La responsabilité solidaire s’applique principalement dans deux cas de figure :
En cas de travail dissimulé : le donneur d’ordres qui n’a pas procédé aux vérifications obligatoires concernant son sous-traitant peut être tenu solidairement responsable du paiement des impôts, taxes, cotisations sociales, rémunérations et indemnités dus par ce dernier.
En cas de sous-traitance transfrontalière : le maître d’ouvrage ou le donneur d’ordres peut être tenu solidairement responsable avec son cocontractant du paiement des salaires, indemnités et charges dus aux salariés détachés en cas de non-respect des obligations légales par le sous-traitant étranger.
Les obligations de vigilance et de diligence
Pour échapper à la responsabilité solidaire, les donneurs d’ordres doivent respecter certaines obligations de vigilance et de diligence :
- Vérifier l’immatriculation du sous-traitant au registre du commerce ou au répertoire des métiers
- S’assurer de la régularité de sa situation fiscale et sociale en obtenant les attestations et déclarations requises
- Contrôler la validité des autorisations de travail des salariés étrangers employés par le sous-traitant
- Vérifier que le sous-traitant respecte les règles relatives au détachement de travailleurs en cas de prestation transnationale
Ces vérifications doivent être renouvelées périodiquement, généralement tous les six mois, pour maintenir la vigilance tout au long de la relation de sous-traitance.
La mise en œuvre de la responsabilité solidaire peut avoir des conséquences financières lourdes pour les entreprises condamnées. Elle les expose notamment au paiement de sommes parfois considérables au titre des cotisations sociales, impôts et salaires éludés par leurs sous-traitants indélicats.
Vers un renforcement des contrôles et des sanctions ?
Face à la persistance de certaines pratiques frauduleuses dans le domaine de la sous-traitance, de nombreuses voix s’élèvent pour réclamer un renforcement des contrôles et des sanctions. Cette tendance s’inscrit dans un mouvement plus large de lutte contre la fraude sociale et fiscale, considérée comme une priorité par les pouvoirs publics.
Plusieurs pistes sont actuellement à l’étude ou en cours de mise en œuvre pour améliorer l’efficacité de la lutte contre les fraudes dans la sous-traitance :
Le renforcement des moyens de contrôle : l’augmentation des effectifs et la modernisation des outils des services de contrôle (inspection du travail, URSSAF, services fiscaux) devraient permettre d’intensifier les vérifications sur le terrain et de mieux détecter les situations frauduleuses.
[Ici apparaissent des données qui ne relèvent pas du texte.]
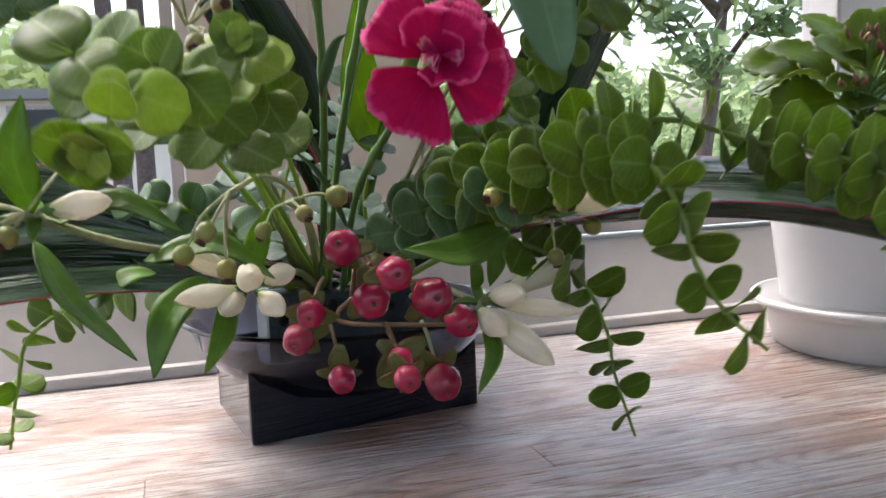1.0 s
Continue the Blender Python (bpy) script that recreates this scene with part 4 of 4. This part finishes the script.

L’amélioration de la coopération interservices : le développement des échanges d’informations entre les différentes administrations concernées vise à optimiser la détection et le traitement des cas de fraude.
Le durcissement des sanctions : certains proposent d’alourdir les peines encourues pour les infractions les plus graves, notamment en augmentant les montants des amendes ou en systématisant certaines peines complémentaires comme l’exclusion des marchés publics.
La responsabilisation accrue des donneurs d’ordres : l’extension du champ d’application de la responsabilité solidaire ou le renforcement des obligations de vigilance sont envisagés pour inciter les entreprises à une plus grande rigueur dans la sélection et le suivi de leurs sous-traitants.
Les enjeux d’un équilibre entre répression et flexibilité économique
Si le renforcement des contrôles et des sanctions apparaît nécessaire pour lutter efficacement contre les fraudes, il soulève néanmoins des questions quant à son impact sur la compétitivité des entreprises et la flexibilité du marché du travail.
Les organisations patronales mettent en garde contre le risque d’une réglementation trop contraignante qui pourrait freiner le recours à la sous-traitance, pourtant essentielle à la flexibilité et à la compétitivité de nombreux secteurs économiques.
Les syndicats de salariés, quant à eux, insistent sur la nécessité de protéger les travailleurs contre les abus et la précarisation induits par certaines formes de sous-traitance frauduleuse.
Le défi pour le législateur et les pouvoirs publics consiste donc à trouver un équilibre entre la nécessaire répression des comportements frauduleux et le maintien d’un cadre propice au développement économique et à l’emploi.
En définitive, la lutte contre les pratiques frauduleuses dans les relations de sous-traitance s’inscrit dans une démarche globale visant à assainir les relations d’affaires et à promouvoir une concurrence loyale entre les acteurs économiques. Si les sanctions jouent un rôle dissuasif indéniable, elles doivent s’accompagner d’actions de prévention et de sensibilisation pour faire évoluer durablement les comportements. C’est à cette condition que pourra s’instaurer un climat de confiance propice au développement de relations de sous-traitance équilibrées et mutuellement bénéfiques.